Pour en parvenir à une telle conclusion, Thomas Piketty observe tout d’abord que le patrimoine a aujourd’hui retrouvé son niveau du XIXe siècle : six années de revenu national. Largement détruits par les guerres, les gros patrimoines se sont en effet rapidement reconstitués dans la deuxième moitié du XXe siècle. Depuis la dernière guerre, le patrimoine des Français a ainsi été multiplié par 3. Or, sa répartition entre les citoyens est toujours on ne peut plus inégalitaire. Les 10% les plus riches possèdent 60% du patrimoine total quand dans le même temps les 50% les moins riches en possèdent moins de 5% : exactement les mêmes ratios que ceux observés… au XIXe siècle, deux cents ans plus tôt !

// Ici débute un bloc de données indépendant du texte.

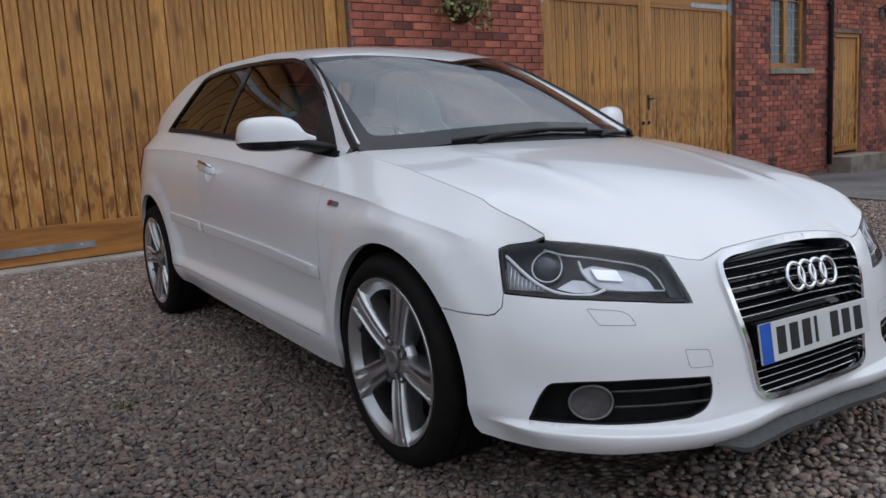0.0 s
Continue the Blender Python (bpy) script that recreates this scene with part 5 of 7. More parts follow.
def plank(w, z0, z1):
    bm = bmesh.new()
    e = 0.004
    pts = [(0.0022, 0.016), (e + 0.003, 0.0), (w - e - 0.003, 0.0), (w - 0.0022, 0.016), (w - 0.0015, 0.028), (0.0015, 0.028)]
    loft(bm, [[(x, y, z) for x, y in pts] for z in (z0, z1)])
    return fix(bm)


def rail(x0, x1, y0, y1, z0, z1):
    bm = bmesh.new()
    box(bm, x0, x1, y0, y1, z0, z1, 0.006)
    return bm


def garage(a, b, name, label, straps_low=True):
    """A pair of side-hung plank doors in an arched frame, in the facade's frame."""
    door = thing(name, label, "garage door", "garage doors", "structure", at=FACADE)
    y = 0.09
    base = 0.125
    head = SPRING - 0.02
    # frame: two posts, a cross rail and an arched head panel
    for x0, x1 in ((a + 0.004, a + 0.085), (b - 0.085, b - 0.004)):
        part("frame_post", rail(x0, x1, y - 0.03, y + 0.08, base - 0.02, head), OAK, door, "oiled wooden door post")
    part("frame_head", rail(a + 0.004, b - 0.004, y - 0.03, y + 0.08, head, head + 0.10), OAK_H, door, "oiled wooden frame head")
    top = [(x, arch_z(x, a, b, SPRING, CROWN) - 0.004) for x in np.linspace(b - 0.02, a + 0.02, 21)]
    fan = [(a + 0.02, head + 0.10), (b - 0.02, head + 0.10)] + [p for p in top if p[1] > head + 0.105]
    part("head_panel", skin("head_panel", fan, lambda p, q: np.stack([p, 0 * p + y - 0.006, q], -1), step=0.4, depth=0.03, gap=0), OAK_H, door, "curved wooden head panel")
    mid = 0.5 * (a + b)
    for k, (x0, x1) in enumerate(((a + 0.09, mid - 0.004), (mid + 0.004, b - 0.09))):
        leaf = part("leaf", rail(x0, x1, y + 0.035, y + 0.05, base, head - 0.006), OAK, door, "wooden door leaf")
        st = 0.115
        for p, q in ((x0, x0 + st), (x1 - st, x1)):
            part("stile", rail(p, q, y - 0.008, y + 0.036, base, head - 0.008), OAK, leaf, "oiled wooden stile")
        part("bottom_rail", rail(x0 + st, x1 - st, y - 0.006, y + 0.036, base, base + 0.27), OAK_H, leaf, "oiled wooden bottom rail")
        part("top_rail", rail(x0 + st, x1 - st, y - 0.006, y + 0.036, head - 0.19, head - 0.008), OAK_H, leaf, "oiled wooden top rail")
        n = int((x1 - x0 - 2 * st) / 0.098)
        w = (x1 - x0 - 2 * st) / n
        me = None
        for i in range(n):
            ob = part("plank", plank(w, base + 0.27, head - 0.19) if me is None else me, OAK, leaf)
            me = ob.data
            ob.matrix_basis = pose(x0 + st + i * w, y + 0.008, 0)
        # galvanised strap hinges, at foot and head, from the outer edge
        for zc in (0.225, 2.335):
            sx = -1 if k else 1
            xo = x0 if k == 0 else x1
            bm = bmesh.new()
            L = 0.84
            prof = rounded([(0, -0.033), (L, -0.024), (L, 0.024), (0, 0.033)], [0, 0.02, 0.02, 0])
            loft(bm, [[(xo + sx * p, yy, zc + q) for p, q in prof] for yy in (y - 0.016, y - 0.0085)])
            strap = part("strap_hinge", fix(bm), GALV, leaf, "galvanised strap hinge")
            for d in (0.12, 0.42, 0.74):
                bm = bmesh.new()
                lathe(bm, [(0.001, -0.006), (0.008, -0.005), (0.012, 0.0)], 10)
                bm.transform(Matrix.Translation((xo + sx * d, y - 0.016, zc)))
                part("bolt", fix(bm), GALV, strap, "round bolt head", smooth=True)
            bm = bmesh.new()
            tube(bm, [(xo - sx * 0.01, y - 0.02, zc - 0.06), (xo - sx * 0.01, y - 0.02, zc + 0.06)], 0.014, 10)
            box(bm, min(xo - sx * 0.09, xo - sx * 0.012), max(xo - sx * 0.09, xo - sx * 0.012), y - 0.04, y - 0.031, zc - 0.10, zc + 0.10)
            part("hinge_plate", fix(bm), GALV, strap, "galvanised hinge plate")
    # furniture on the meeting stiles
    bm = bmesh.new()
    box(bm, mid + 0.02, mid + 0.062, y - 0.020, y - 0.0085, 1.01, 1.20, 0.004)
    hp = part("lever_handle", fix(bm), IRON, door, "black iron lever handle on a plate")
    bm = bmesh.new()
    tube(bm, [(mid + 0.041, y - 0.018, 1.145), (mid + 0.041, y - 0.055, 1.145), (mid + 0.05, y - 0.06, 1.145), (mid + 0.13, y - 0.058, 1.150)], [0.009, 0.009, 0.009, 0.007], 8)
    part("lever", fix(bm), IRON, hp, "black lever", smooth=True)
    for dx in (-0.07, 0.04):
        bm = bmesh.new()
        box(bm, mid + dx - 0.022, mid + dx + 0.022, y - 0.018, y - 0.0085, 0.83, 0.875, 0.004)
        pl = part("ring_pull", fix(bm), IRON, door, "small black square pull")
        bm = bmesh.new()
        lathe(bm, [(0.008, -0.012), (0.012, -0.008), (0.012, 0.0)], 10)
        bm.transform(Matrix.Translation((mid + dx, y - 0.018, 0.852)))
        part("knob", fix(bm), IRON, pl, "black knob")
    return door


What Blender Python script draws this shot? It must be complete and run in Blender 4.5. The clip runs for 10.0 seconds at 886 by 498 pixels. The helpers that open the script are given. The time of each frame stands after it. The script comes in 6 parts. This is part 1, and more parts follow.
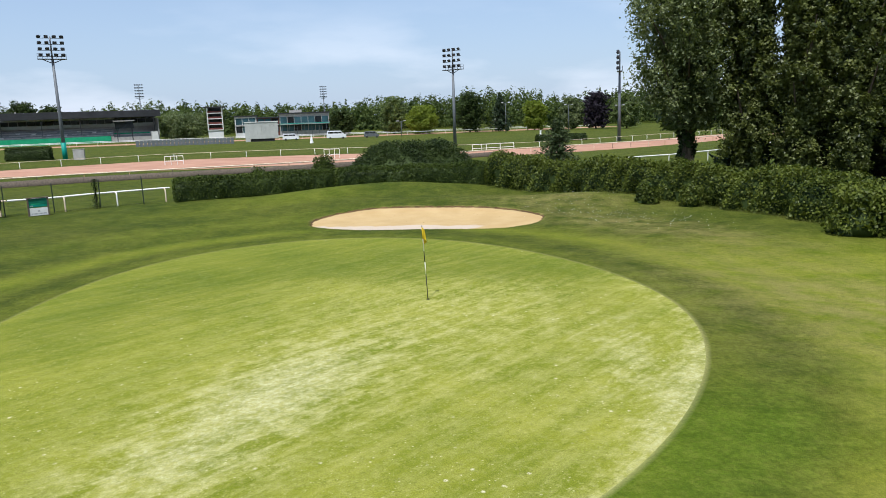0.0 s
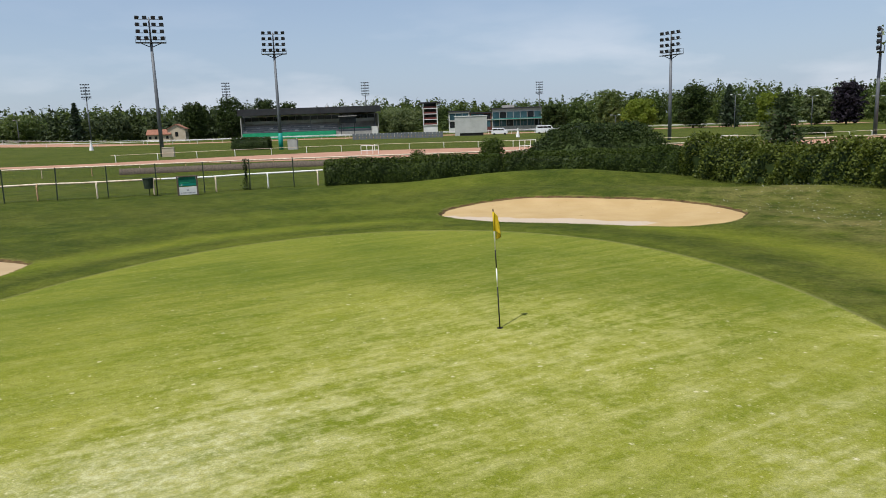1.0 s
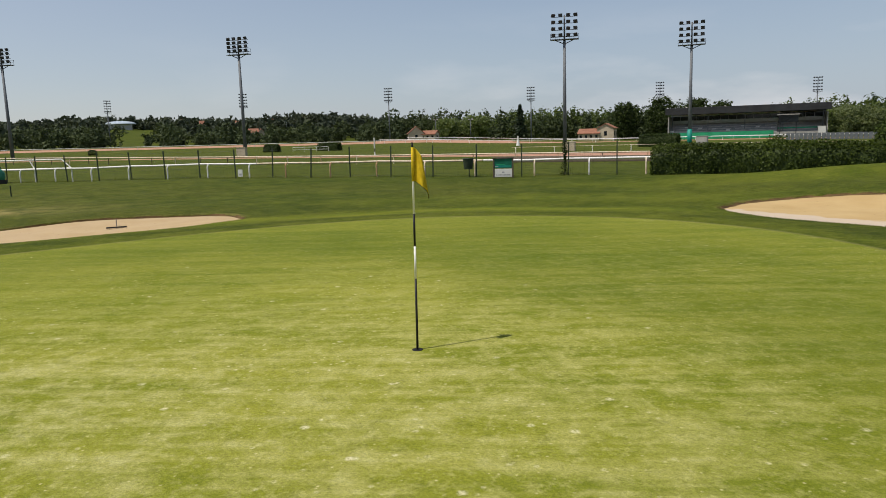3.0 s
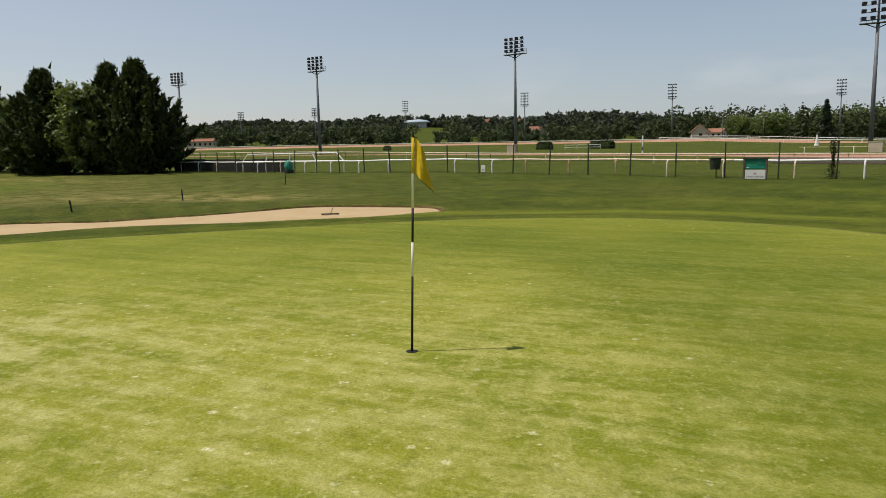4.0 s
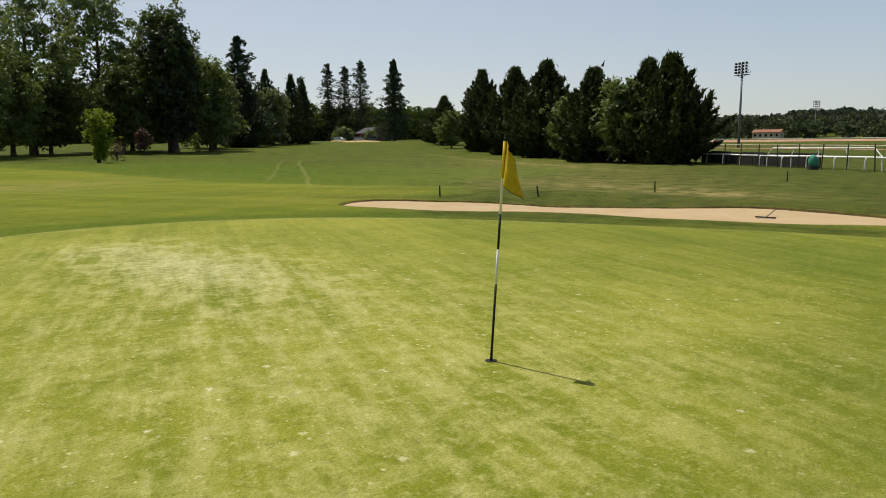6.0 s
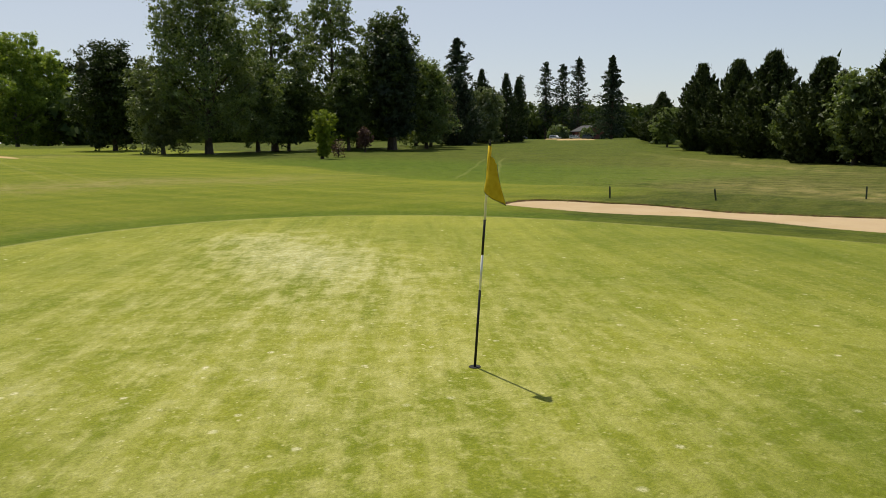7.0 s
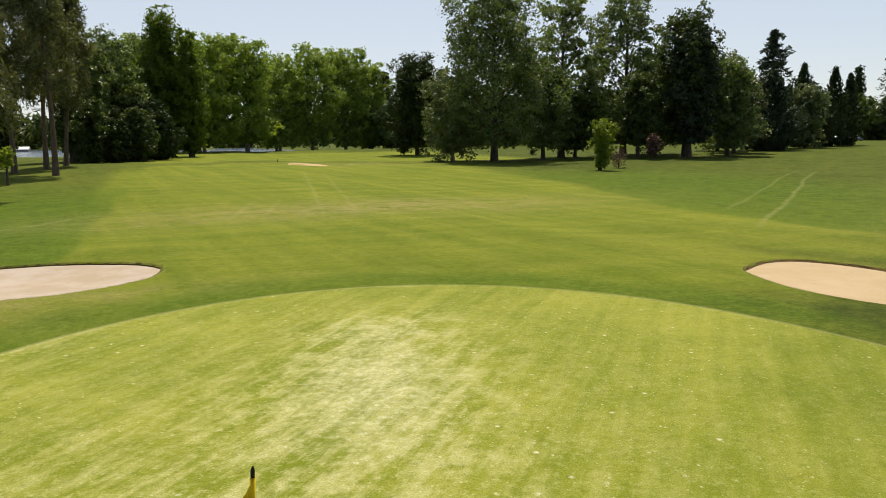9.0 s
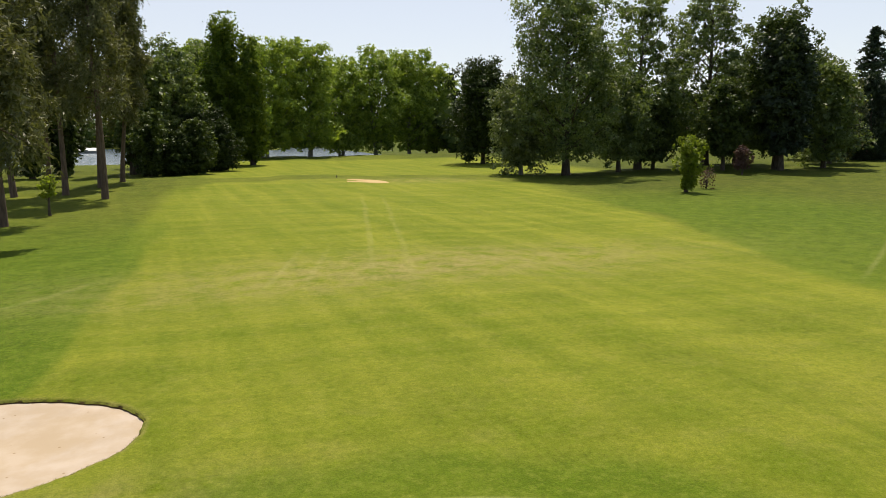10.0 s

Il est quasiment impossible de se constituer aujourd’hui un patrimoine grâce à son seul salaire

Pire encore, Thomas Piketty estime que la situation s’est aggravée au cours des dernières décennies. « Les patrimoines accumulés dans le passé ont beaucoup plus d’importance aujourd’hui. Par exemple, pour les générations nées dans les années 1970-1980, si vous avez uniquement votre salaire pour acquérir un patrimoine, vous avez intérêt à ce que ce soit un très bon salaire. Alors que dans les années 1950-1960, c’était possible d’accumuler du patrimoine simplement à partir de votre travail », explique l’économiste au micro de nos confrères de France 2.
Enfin, les conclusions abondent dans le même sens que celles de Coluche qui, en 1979, avait intitulé un de ses sketches : « Sois fainéant ou conseils à un nourrisson ». Car pour ceux qui ont le bonheur d’hériter d’un patrimoine à la naissance, la formule est plus que jamais d’actualité. Thomas Piketty relève en effet que « les patrimoines se reproduisent tout seuls, y compris lorsque la personne ne travaille pas ». Via l’analyse des classements des fortunes publiés par le magazine Forbes, l’économiste observe ainsi que « les patrimoines hérités progressent aussi vite que les patrimoines entrepreneuriaux ».
Deux exemples en attestent particulièrement : Liliane Bettencourt, l’héritière de L’Oréal, a vu son patrimoine grimper de 2 à 50 Mds€ en 20 ans, alors que le génie de l’informatique Bill Gates a vu le sien passer de 4 à 50 Mds€… depuis qu’il a pris sa retraite !
Pour remédier à tant d’inégalités, ou en tout cas éviter qu’elles se creusent encore davantage, Thomas Piketty prône la mise en place d’un impôt mondial sur le patrimoine. « Si les plus hauts patrimoines progressent à un rythme de 7-8% par an, on voit bien qu’un impôt à hauteur de 1 à 2% ne va pas changer grand-chose », plaide l’économiste de gauche. Pas sûr du tout que les grands de ce monde, que la crise a prodigieusement épargnés jusqu’ici, l’entendent de cette oreille.
Serge PAYRAU

(*) « Le Capital au XXIe siècle », collection « Les Livres du nouveau monde », aux éditions Le Seuil.